Dans le dossier du 20 heures de TF1 du 17 mars 2009, le Dr Jean-Michel Cohen affirmait ceci : « Ceux qui disent que le jeûne peut améliorer la chimiothérapie sont dangereux, parce que nous savons que, pendant la chimio, il faut être encore mieux nourri que d’habitude. »

Or, ils n’en savent RIEN DU TOUT, puisqu’ils n’ont jamais testé le jeûne avant la chimio. Ils constatent seulement l’amaigrissement de leurs patients pendant la chimio. D’où le conseil de manger plus. Or, en mangeant plus, les patients augmentent tout simplement la nécessité urgente des vomissements : le corps, sous l’attaque de la chimiothérapie, veut se débarrasser de tout ce qui est superflu, pour mieux pouvoir gérer l’afflux des produits chimiques. On lui facilite donc largement la tâche en jeûnant avant la chimio.

Au cours de l’étude sur les souris, les animaux de laboratoire avaient perdu 20 % de leur poids en deux jours de jeûne – pour les reprendre dans les deux jours après la chimio. Les animaux sans jeûne ont perdu 20 % de leur poids après la chimiothérapie

– avant de mourir sans avoir eu le temps de les reprendre.

Des recherches approfondies

Ces résultats prometteurs ont incité une ONG (la V Foundation for Cancer Research, créée par un célèbre coach du basket américain, Jim Valvano) d’attribuer 600 000 $ à l’USC pour lancer un véritable essai clinique sur trois ans. Cet essai est actuellement en cours et porte sur une centaine de malades du cancer de la vessie. Les premiers résultats seront disponibles d’ici un an.

Au-delà du jeûne…

En arrière-plan de ces recherches, une autre perspective s’annonce : si la chimiothérapie est mieux supportée, on peut envisager d’en augmenter le dosage – et donc son efficacité. Mais les laboratoires pharmaceutiques tentent de tirer leur épingle du jeu : on cherche activement des médicaments pour protéger les cellules saines

dans l’espoir qu’ils soient aussi efficaces que le jeûne ! Valter Longo a même déposé un brevet dans lequel il énumère une série de produits qui pourraient jouer ce rôle. Une première piste paraît prometteuse : le « IGF-I » (Insulin-like Growth Factor-I = facteur de croissance-1 ressemblant à l’insuline). On sait, depuis les années 1980, qu’il baisse fortement pendant un jeûne. Or, on peut provoquer cette baisse artificiellement par des médicaments. Un premier test avec des animaux de laboratoire vient d’avoir lieu : les résultats sont semblables à ceux du jeûne, quoique moins prononcés : http://www.ncbi. nlm.nih.gov/pubmed/20145127

Il est à prévoir que la recherche pharmaceutique favorisera largement cette voie et reléguera le jeûne aux curiosités de l’histoire – avant même de l’avoir essayé à grande échelle…

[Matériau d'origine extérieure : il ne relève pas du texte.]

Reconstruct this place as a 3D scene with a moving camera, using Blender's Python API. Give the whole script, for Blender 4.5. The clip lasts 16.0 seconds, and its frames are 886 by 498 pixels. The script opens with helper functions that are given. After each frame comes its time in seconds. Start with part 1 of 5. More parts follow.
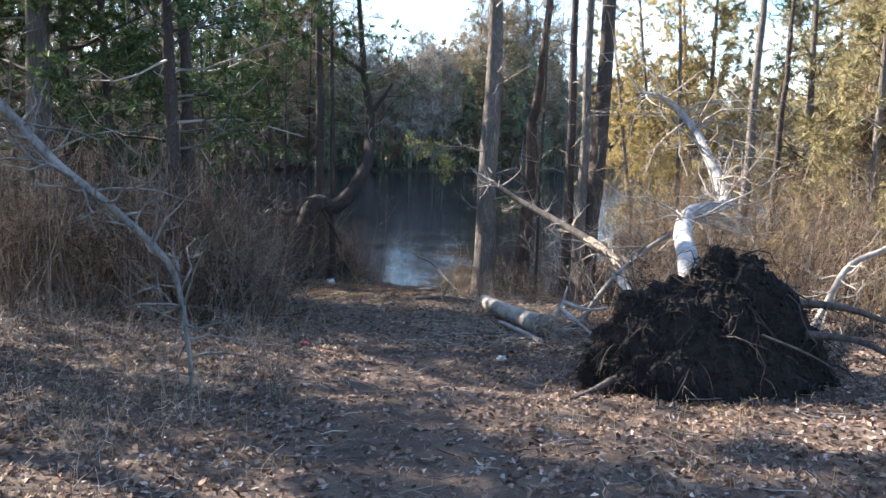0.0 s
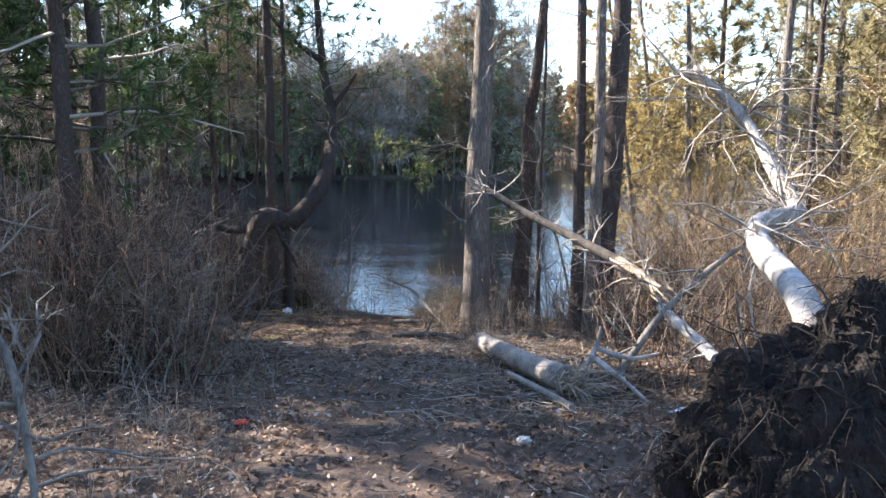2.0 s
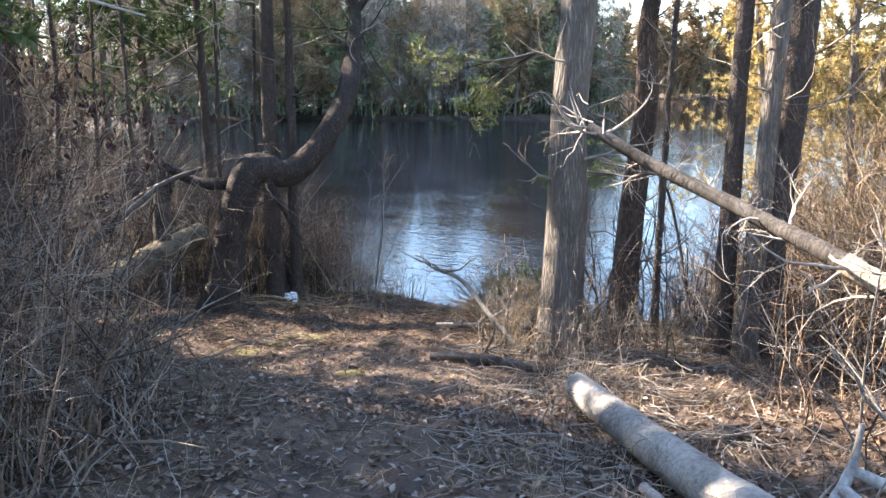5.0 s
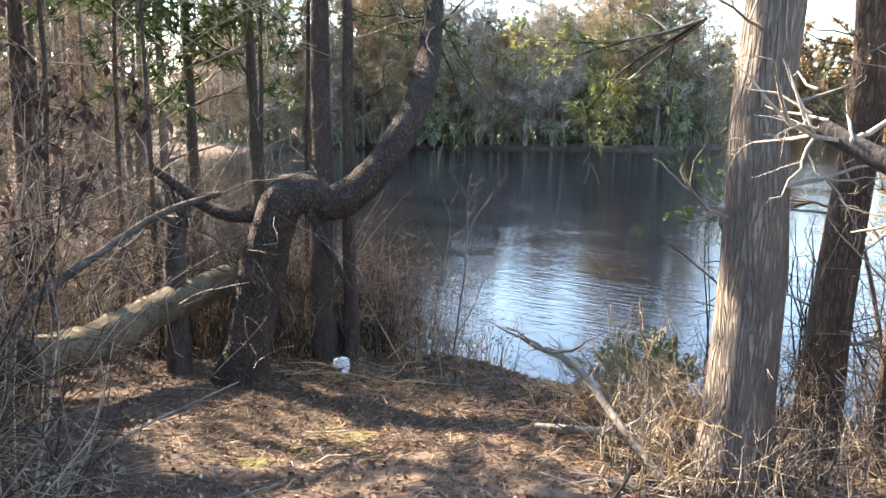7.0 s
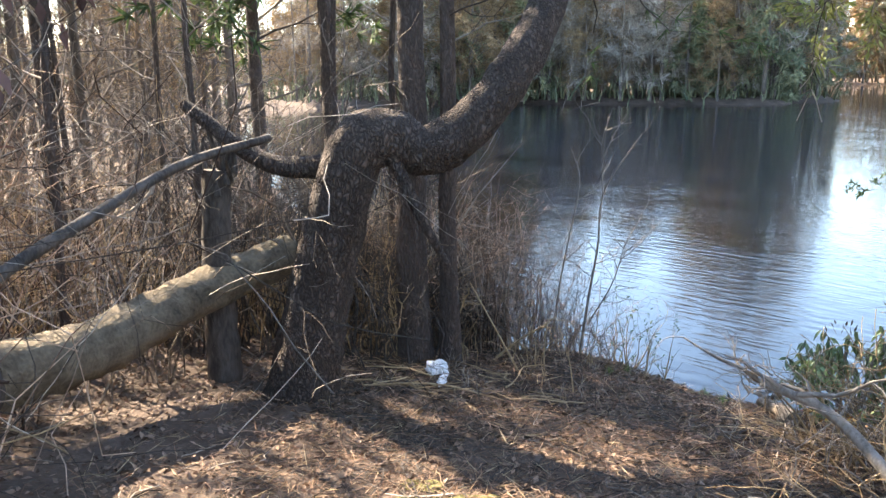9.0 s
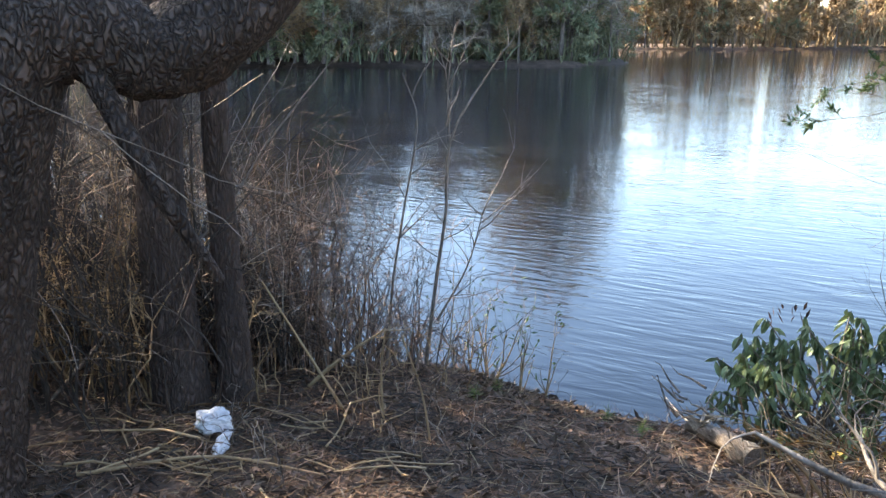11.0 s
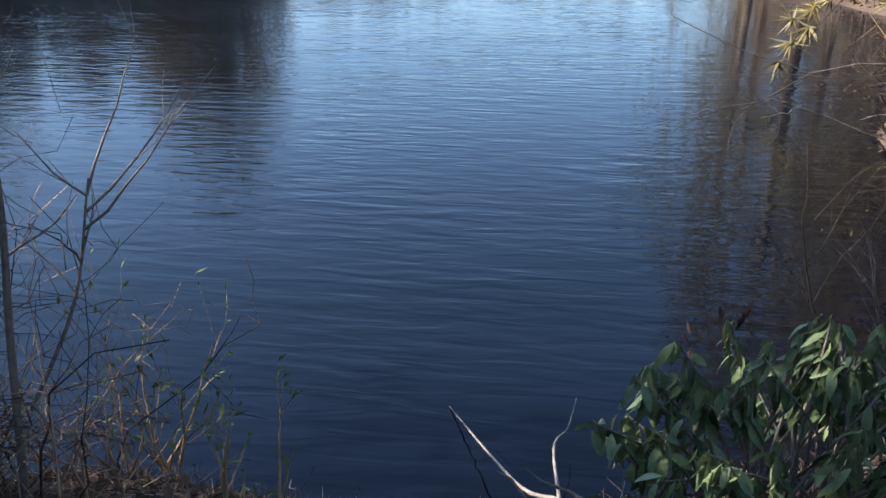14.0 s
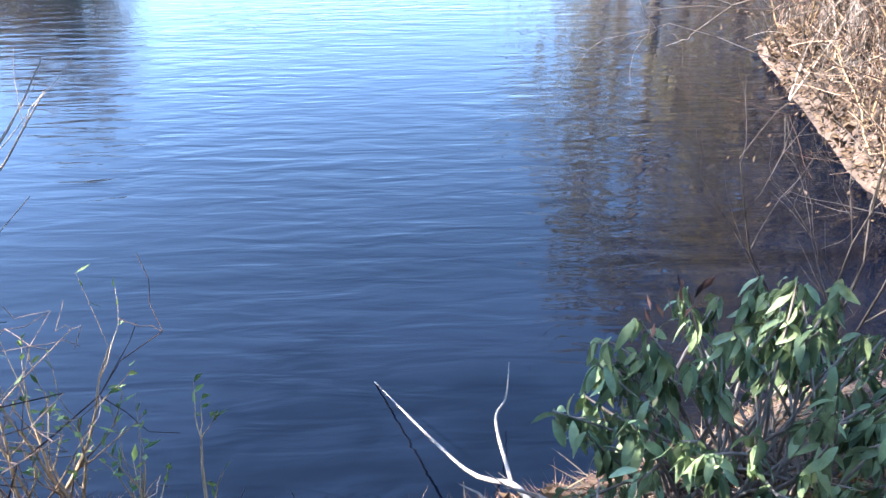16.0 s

Mais nous pouvons décider aussi de reconnaître les bienfaits du jeûne et faire circuler l’information. J’ai créé pour cela le site www.jeune-et-chimio.com, un lieu de rencontre et d’échange pour toutes celles et tous ceux qui sont prêts à s’engager sur cette voie nouvelle et prometteuse de l’accompagnement de la chimiothérapie contre le cancer : infirmières et kinésithérapeutes pour l’encadrement, médecins et pharmacologues pour leur formation.

Et l’activité physique

Le blog du régretté David Servan-Schreiber (www.guerir.org) publiait le résultat d’autres recherches américaines montrant qu’une activité physique légère améliore largement la qualité de vie des patients sous chimiothérapie. La fondation du quintuple vainqueur du Tour de France, Lance Armstrong, (Lifestrong Foundation) a mis en place un programme d’accompagnement pour les patients et « survivants » du cancer

– comparable au programme pour les patients cardio-vasculaires. C’est le YMCA (une organisation chrétienne) qui assure le suivi de ce programme partout aux États-Unis (pour d’autres informations, cherchez sur Internet en tapant : Lifestrong Foundation + YMCA).

Combiner quatre jours de jeûne autour de la chimiothérapie avec une activité physique légère pourrait sans doute potentialiser les bienfaits des deux démarches.